Taking part for four consecutive summers has helped her clarify her career goals, Diana said. “What I really want to do is integrate the performing arts,” she explained. “I probably want to be a dance teacher. You know, when you integrate teaching with performance, people learn much better.”

Evan Turner was one of 16 students who went through the program in its first year. He continued each year in high school and is back this year as a resident adviser in the program’s dormitory.

It was his mother who first heard about the program, he said. “I didn’t want to come. I wanted to enjoy my summer.”

Looking back, Turner said, his mom was right.

“This prepared me for college,” he said. “Everything they told me didn’t hit me right then. But when I got to college I remembered what I should be doing.”

Turner will be a junior next year at Eastern Illinois University, where he is studying elementary education. “I’d like to see this become a national thing, not just at the university but everywhere,” he added.

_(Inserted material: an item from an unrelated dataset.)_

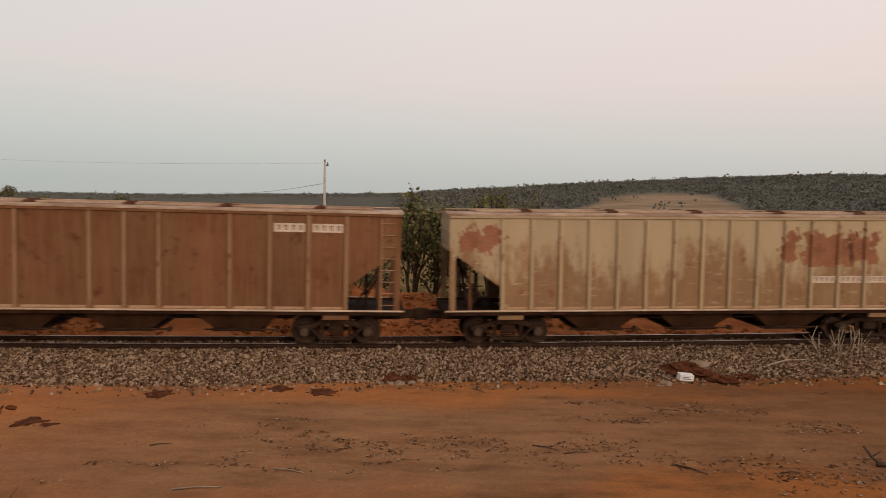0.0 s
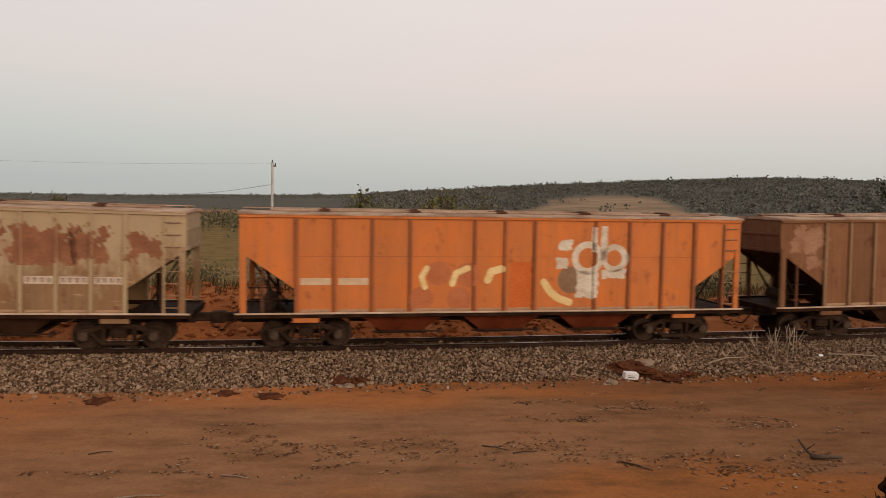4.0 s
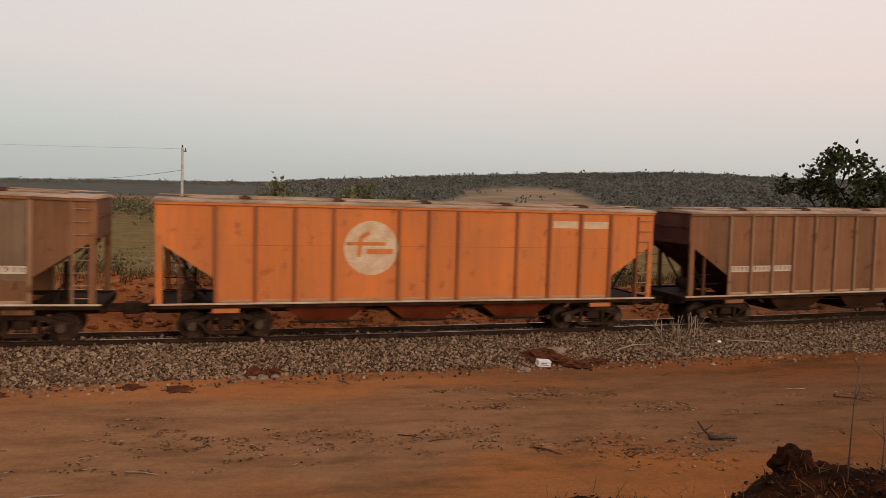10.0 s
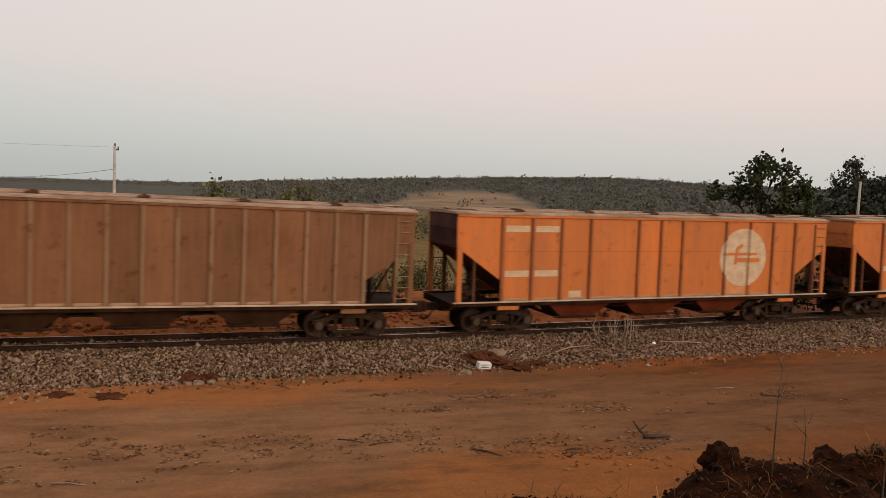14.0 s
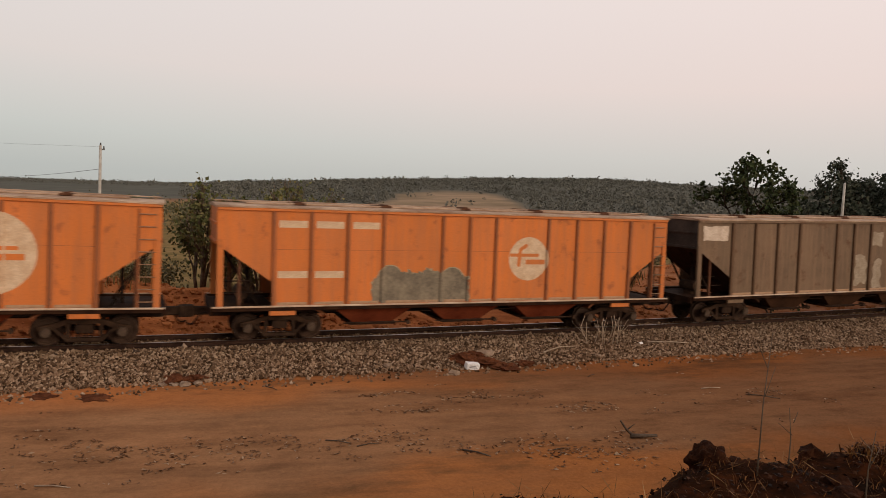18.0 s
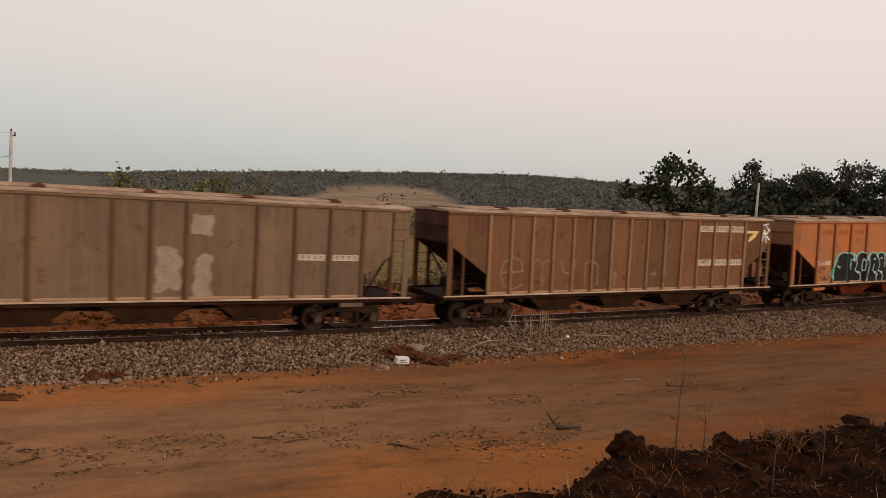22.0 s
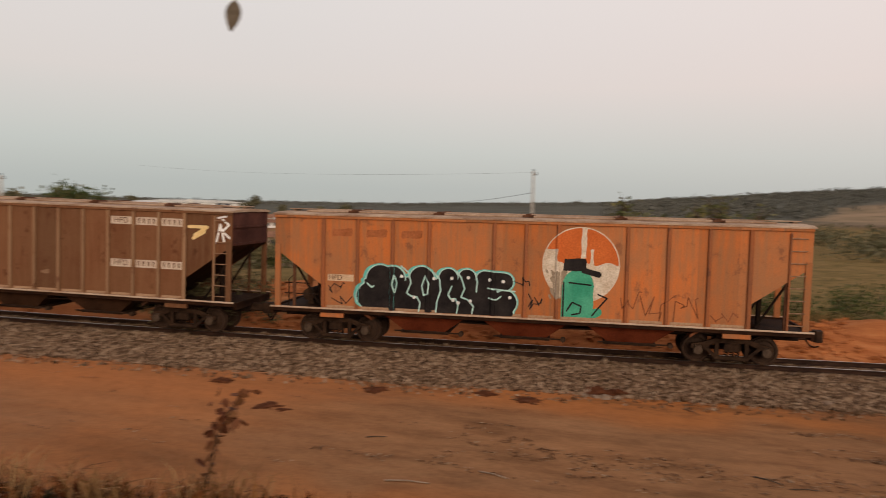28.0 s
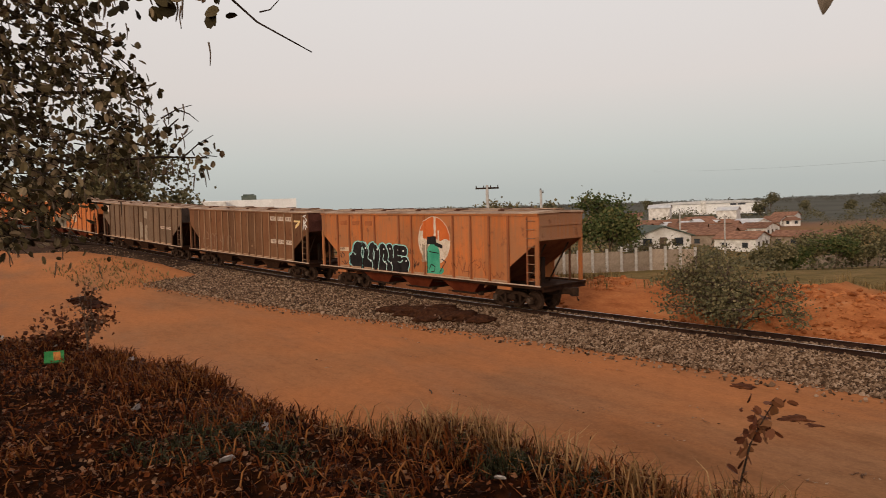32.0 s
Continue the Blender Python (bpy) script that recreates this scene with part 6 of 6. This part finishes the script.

The program, with a budget of about $70,000 for this year, is now largely funded by donations from individual donors as well as a grant from a private foundation that prefers to remain anonymous, Gary said.

Admission is selective; students are admitted only in the summer before their high school freshman year and have the option so long as they keep their school work up and satisfy other requirements, such as performing community service during the year of returning each summer for three more years. Parents are required to participate.

This year’s class of 51 includes 23 entering freshmen, who were drawn from about 60 applicants.

Gary likes to talk about breaking down the “traditional paradigm” of higher education. In the old model, she said, colleges and universities sit back and wait for students to apply. In her vision, colleges reach out to talented students who might not otherwise consider higher education.

“This is the responsibility of higher education,” she said, looking around the room of engaged young faces. “I want students here at the university who know how to cross cultures and build bridges.”